■ TASK DIRECTIONS ■
Drop all images and give the records again exactly.

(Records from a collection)
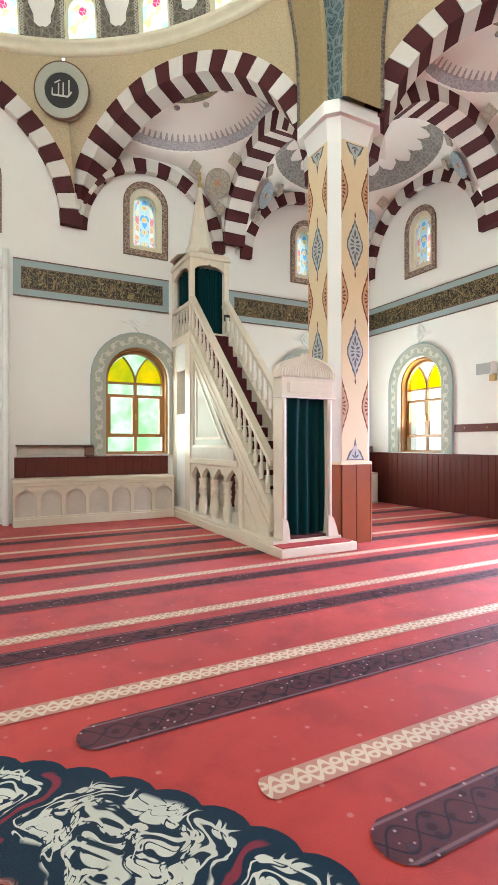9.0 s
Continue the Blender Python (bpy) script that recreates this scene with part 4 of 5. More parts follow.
# ---------------------------------------------------------------- dado boards and rails
BOARD = {}
def boards(place, u0, u1, z0, z1, m, name, w=0.148):
    e = thing(name, place((u0 + u1) / 2, 0, z0), "red-brown vertical board panelling along the wall", "panelling", kind="structure")
    bm = bmesh.new()
    prism(bm, [(u0, z0), (u1, z0), (u1, z1), (u0, z1)], lambda u, d, z: place(u, -d, z), 0.012)
    part("backing", bm, BLACK, e)
    n = max(1, round((u1 - u0) / w))
    ww = (u1 - u0) / n
    key = (round(ww, 4), round(z1 - z0, 3), place(1, 0, 0)[0] == 1)
    if key not in BOARD:
        o = place(0, 0, 0)
        bm = bmesh.new()
        g = 0.003
        outline = [(g, 0), (ww - g, 0), (ww - g, z1 - z0), (g, z1 - z0)]
        a = [bm.verts.new(place(u, -0.010, z) - o) for u, z in outline]
        b = [bm.verts.new(place(u, -0.022, z) - o) for u, z in outline]
        c = [bm.verts.new(place(u + (0.006 if u < ww / 2 else -0.006), -0.027, z) - o) for u, z in outline]
        for p, q in ((a, b), (b, c)):
            for i in range(4):
                bm.faces.new((p[i], p[(i + 1) % 4], q[(i + 1) % 4], q[i]))
        bm.faces.new(c)
        BOARD[key] = finish("board", bm, m)
    for i in range(n):
        piece("board", BOARD[key], e, Matrix.Translation(place(u0 + i * ww, 0, z0)))
    bm = bmesh.new()
    prism(bm, [(u0, z1), (u1, z1), (u1, z1 + 0.02), (u0, z1 + 0.02)], lambda u, d, z: place(u, -d, z), 0.032)
    part("top_rail", bm, m, e)
boards(on_n, Q + 0.03, -0.30, 0.0, 1.165, DADO, "dado")
boards(on_n, 1.24, 2.48, 0.0, 1.185, DADO, "dado")
boards(on_q, 7.9, N - 0.03, 0.0, 1.165, DADO, "dado")
boards(on_q, 3.8, 6.6, 0.80, 1.14, DADO, "dado", 0.18)
for a, b in ((-10.56, -8.55), (-6.70, -4.60), (-2.70, -0.52), (1.44, 2.02)):
    e = thing("hook_rail", on_n((a + b) / 2, 0, 1.63), "narrow red-brown wooden rail with small hooks on the wall", "rail", "wall rails")
    bm = bmesh.new()
    box(bm, (a, N - 0.022, 1.625), (b, N, 1.775), 0.004)
    part("board", bm, DADO, e)
    k = int((b - a) / 0.42)
    for i in range(k):
        bm = bmesh.new()
        x = a + (i + 0.5) * (b - a) / k
        lathe(bm, [(0.006, 0), (0.012, 0.02), (0.006, 0.03)], (x, N - 0.03, 1.69), 6)
        part("hook", bm, BRASS, e, "small brass hook")

# ---------------------------------------------------------------- wooden double door
def double_door():
    e = thing("door_1", (DOOR_X, N + 0.1, 0), "closed honey-coloured wooden double door with round head", "door", kind="structure")
    Rz, Rr = 1.875, 0.715
    def head(u, r=Rr):
        return Rz + math.sqrt(max(0, r * r - u * u))
    bm = bmesh.new()
    frame_ring(bm, arch_outline(DOOR_X, 0.714, 0.002, Rz), arch_outline(DOOR_X, 0.655, 0.02, Rz), on_n, 0.16, 0.02)
    part("door_frame", bm, DOORWOOD, e)
    for s in (-1, 1):
        us = [s * (0.006 + 0.65 * i / 10) for i in range(11)]
        bm = bmesh.new()
        prism(bm, [(DOOR_X + us[0], 0.015), (DOOR_X + us[-1], 0.015)] + [(DOOR_X + u, head(u, 0.658)) for u in us[::-1]], lambda u, d, z: on_n(u, 0.09 + d, z), 0.05)
        leaf_ = part("door_leaf", bm, DOORWOOD, e, "panelled wooden leaf")
        for z0, z1 in ((0.14, 0.62), (0.72, 0.98), (1.08, 1.36), (1.46, 1.70), (1.80, 2.05)):
            a, b = DOOR_X + s * 0.10, DOOR_X + s * 0.56
            if a > b:
                a, b = b, a
            # dark rim paints the shade round each panel, which flat light leaves out
            bm = bmesh.new()
            box(bm, (a - 0.022, N + 0.083, z0 - 0.022), (b + 0.022, N + 0.092, z1 + 0.022), 0.003)
            part("groove_shade", bm, DOOR_SHADE, leaf_, "dark rim that paints shade round the panel")
            bm = bmesh.new()
            box(bm, (a, N + 0.066, z0), (b, N + 0.090, z1), 0.016)
            part("panel", bm, DOORWOOD, leaf_)
        bm = bmesh.new()
        pts = [(DOOR_X + s * 0.10, 2.13), (DOOR_X + s * 0.50, 2.13)] + [(DOOR_X + s * u, head(u, 0.57)) for u in (0.50, 0.42, 0.32, 0.21, 0.10)]
        prism(bm, pts, lambda u, d, z: on_n(u, 0.07 + d, z), 0.022)
        part("panel", bm, DOORWOOD, leaf_)
    bm = bmesh.new()
    box(bm, (DOOR_X - 0.022, N + 0.05, 0.02), (DOOR_X + 0.022, N + 0.09, 2.5), 0.006)
    part("cover_strip", bm, DOORWOOD, e)
    for z, m in ((1.02, BRASS), (1.9, BRASS), (2.08, BRASS)):
        bm = bmesh.new()
        box(bm, (DOOR_X - 0.06, N + 0.02, z - 0.06), (DOOR_X - 0.03, N + 0.06, z + 0.06), 0.008)
        part("door_handle", bm, m, e, "brass handle")
    bm = bmesh.new()
    box(bm, (DOOR_X - 0.09, N + 0.05, 0.02), (DOOR_X + 0.09, N + 0.088, 0.13), 0.004)
    part("kick_plate", bm, BROWN_LINE, e)
double_door()
striped_arch("striped_arch", (DOOR_X - 0.73, N), (DOOR_X + 0.73, N), 0.725, 0.95, (-0.055, -0.002), 9, 13, 167, zc=1.875)

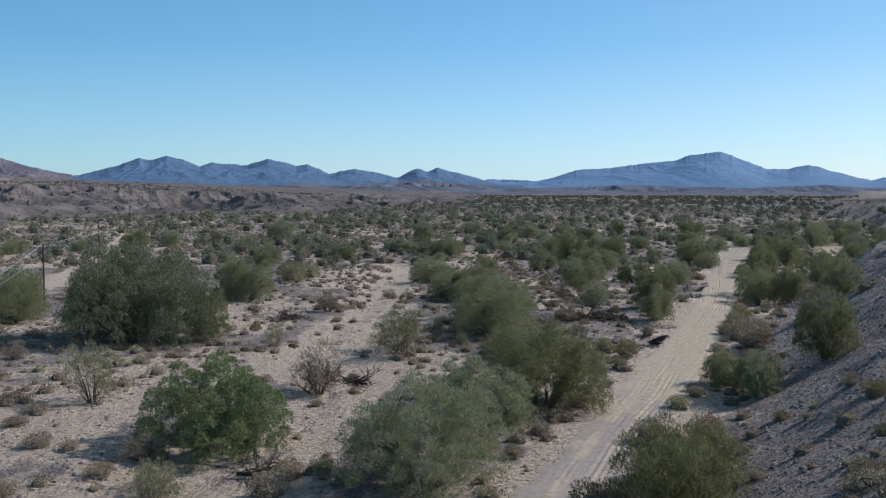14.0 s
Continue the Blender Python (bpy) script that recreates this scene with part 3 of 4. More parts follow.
def stems(rng, lobes, thick, sides=5):
    """Several leaning stems from the root to the lobes, with a bend half way."""
    verts, faces = [], []
    for x, y, z, r, _ in lobes:
        foot = Vector((x * 0.1, y * 0.1, -0.25))
        mid = Vector((x * 0.55 + rng.normal() * 0.12, y * 0.55 + rng.normal() * 0.12, z * 0.55))
        tip = Vector((x * 0.9, y * 0.9, z * 0.82))
        tube(verts, faces, foot, mid, thick, thick * 0.62, sides)
        tube(verts, faces, mid, tip, thick * 0.62, thick * 0.25, sides)
        for _ in range(3):
            way = Vector(rng.normal(size=3)) * r * 0.42
            tube(verts, faces, tip * 0.75 + mid * 0.25, tip + Vector((way.x, way.y, abs(way.z))), thick * 0.3, thick * 0.1, 4)
    return verts, faces


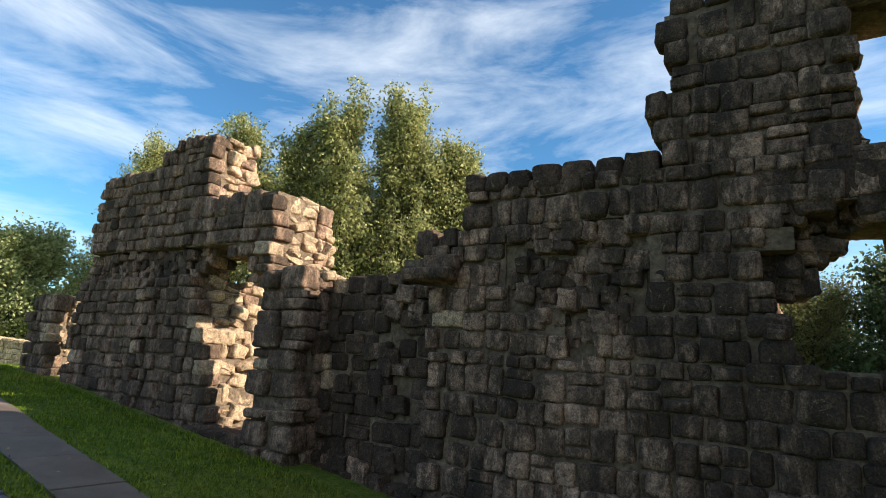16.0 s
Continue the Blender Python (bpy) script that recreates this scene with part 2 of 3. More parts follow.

■ THE RESULT ■
9.0 s
Continue the Blender Python (bpy) script that recreates this scene with part 4 of 5. More parts follow.
# ---------------------------------------------------------------- dado boards and rails
BOARD = {}
def boards(place, u0, u1, z0, z1, m, name, w=0.148):
    e = thing(name, place((u0 + u1) / 2, 0, z0), "red-brown vertical board panelling along the wall", "panelling", kind="structure")
    bm = bmesh.new()
    prism(bm, [(u0, z0), (u1, z0), (u1, z1), (u0, z1)], lambda u, d, z: place(u, -d, z), 0.012)
    part("backing", bm, BLACK, e)
    n = max(1, round((u1 - u0) / w))
    ww = (u1 - u0) / n
    key = (round(ww, 4), round(z1 - z0, 3), place(1, 0, 0)[0] == 1)
    if key not in BOARD:
        o = place(0, 0, 0)
        bm = bmesh.new()
        g = 0.003
        outline = [(g, 0), (ww - g, 0), (ww - g, z1 - z0), (g, z1 - z0)]
        a = [bm.verts.new(place(u, -0.010, z) - o) for u, z in outline]
        b = [bm.verts.new(place(u, -0.022, z) - o) for u, z in outline]
        c = [bm.verts.new(place(u + (0.006 if u < ww / 2 else -0.006), -0.027, z) - o) for u, z in outline]
        for p, q in ((a, b), (b, c)):
            for i in range(4):
                bm.faces.new((p[i], p[(i + 1) % 4], q[(i + 1) % 4], q[i]))
        bm.faces.new(c)
        BOARD[key] = finish("board", bm, m)
    for i in range(n):
        piece("board", BOARD[key], e, Matrix.Translation(place(u0 + i * ww, 0, z0)))
    bm = bmesh.new()
    prism(bm, [(u0, z1), (u1, z1), (u1, z1 + 0.02), (u0, z1 + 0.02)], lambda u, d, z: place(u, -d, z), 0.032)
    part("top_rail", bm, m, e)
boards(on_n, Q + 0.03, -0.30, 0.0, 1.165, DADO, "dado")
boards(on_n, 1.24, 2.48, 0.0, 1.185, DADO, "dado")
boards(on_q, 7.9, N - 0.03, 0.0, 1.165, DADO, "dado")
boards(on_q, 3.8, 6.6, 0.80, 1.14, DADO, "dado", 0.18)
for a, b in ((-10.56, -8.55), (-6.70, -4.60), (-2.70, -0.52), (1.44, 2.02)):
    e = thing("hook_rail", on_n((a + b) / 2, 0, 1.63), "narrow red-brown wooden rail with small hooks on the wall", "rail", "wall rails")
    bm = bmesh.new()
    box(bm, (a, N - 0.022, 1.625), (b, N, 1.775), 0.004)
    part("board", bm, DADO, e)
    k = int((b - a) / 0.42)
    for i in range(k):
        bm = bmesh.new()
        x = a + (i + 0.5) * (b - a) / k
        lathe(bm, [(0.006, 0), (0.012, 0.02), (0.006, 0.03)], (x, N - 0.03, 1.69), 6)
        part("hook", bm, BRASS, e, "small brass hook")

# ---------------------------------------------------------------- wooden double door
def double_door():
    e = thing("door_1", (DOOR_X, N + 0.1, 0), "closed honey-coloured wooden double door with round head", "door", kind="structure")
    Rz, Rr = 1.875, 0.715
    def head(u, r=Rr):
        return Rz + math.sqrt(max(0, r * r - u * u))
    bm = bmesh.new()
    frame_ring(bm, arch_outline(DOOR_X, 0.714, 0.002, Rz), arch_outline(DOOR_X, 0.655, 0.02, Rz), on_n, 0.16, 0.02)
    part("door_frame", bm, DOORWOOD, e)
    for s in (-1, 1):
        us = [s * (0.006 + 0.65 * i / 10) for i in range(11)]
        bm = bmesh.new()
        prism(bm, [(DOOR_X + us[0], 0.015), (DOOR_X + us[-1], 0.015)] + [(DOOR_X + u, head(u, 0.658)) for u in us[::-1]], lambda u, d, z: on_n(u, 0.09 + d, z), 0.05)
        leaf_ = part("door_leaf", bm, DOORWOOD, e, "panelled wooden leaf")
        for z0, z1 in ((0.14, 0.62), (0.72, 0.98), (1.08, 1.36), (1.46, 1.70), (1.80, 2.05)):
            a, b = DOOR_X + s * 0.10, DOOR_X + s * 0.56
            if a > b:
                a, b = b, a
            # dark rim paints the shade round each panel, which flat light leaves out
            bm = bmesh.new()
            box(bm, (a - 0.022, N + 0.083, z0 - 0.022), (b + 0.022, N + 0.092, z1 + 0.022), 0.003)
            part("groove_shade", bm, DOOR_SHADE, leaf_, "dark rim that paints shade round the panel")
            bm = bmesh.new()
            box(bm, (a, N + 0.066, z0), (b, N + 0.090, z1), 0.016)
            part("panel", bm, DOORWOOD, leaf_)
        bm = bmesh.new()
        pts = [(DOOR_X + s * 0.10, 2.13), (DOOR_X + s * 0.50, 2.13)] + [(DOOR_X + s * u, head(u, 0.57)) for u in (0.50, 0.42, 0.32, 0.21, 0.10)]
        prism(bm, pts, lambda u, d, z: on_n(u, 0.07 + d, z), 0.022)
        part("panel", bm, DOORWOOD, leaf_)
    bm = bmesh.new()
    box(bm, (DOOR_X - 0.022, N + 0.05, 0.02), (DOOR_X + 0.022, N + 0.09, 2.5), 0.006)
    part("cover_strip", bm, DOORWOOD, e)
    for z, m in ((1.02, BRASS), (1.9, BRASS), (2.08, BRASS)):
        bm = bmesh.new()
        box(bm, (DOOR_X - 0.06, N + 0.02, z - 0.06), (DOOR_X - 0.03, N + 0.06, z + 0.06), 0.008)
        part("door_handle", bm, m, e, "brass handle")
    bm = bmesh.new()
    box(bm, (DOOR_X - 0.09, N + 0.05, 0.02), (DOOR_X + 0.09, N + 0.088, 0.13), 0.004)
    part("kick_plate", bm, BROWN_LINE, e)
double_door()
striped_arch("striped_arch", (DOOR_X - 0.73, N), (DOOR_X + 0.73, N), 0.725, 0.95, (-0.055, -0.002), 9, 13, 167, zc=1.875)

14.0 s
Continue the Blender Python (bpy) script that recreates this scene with part 3 of 4. More parts follow.
def stems(rng, lobes, thick, sides=5):
    """Several leaning stems from the root to the lobes, with a bend half way."""
    verts, faces = [], []
    for x, y, z, r, _ in lobes:
        foot = Vector((x * 0.1, y * 0.1, -0.25))
        mid = Vector((x * 0.55 + rng.normal() * 0.12, y * 0.55 + rng.normal() * 0.12, z * 0.55))
        tip = Vector((x * 0.9, y * 0.9, z * 0.82))
        tube(verts, faces, foot, mid, thick, thick * 0.62, sides)
        tube(verts, faces, mid, tip, thick * 0.62, thick * 0.25, sides)
        for _ in range(3):
            way = Vector(rng.normal(size=3)) * r * 0.42
            tube(verts, faces, tip * 0.75 + mid * 0.25, tip + Vector((way.x, way.y, abs(way.z))), thick * 0.3, thick * 0.1, 4)
    return verts, faces


16.0 s
Continue the Blender Python (bpy) script that recreates this scene with part 2 of 3. More parts follow.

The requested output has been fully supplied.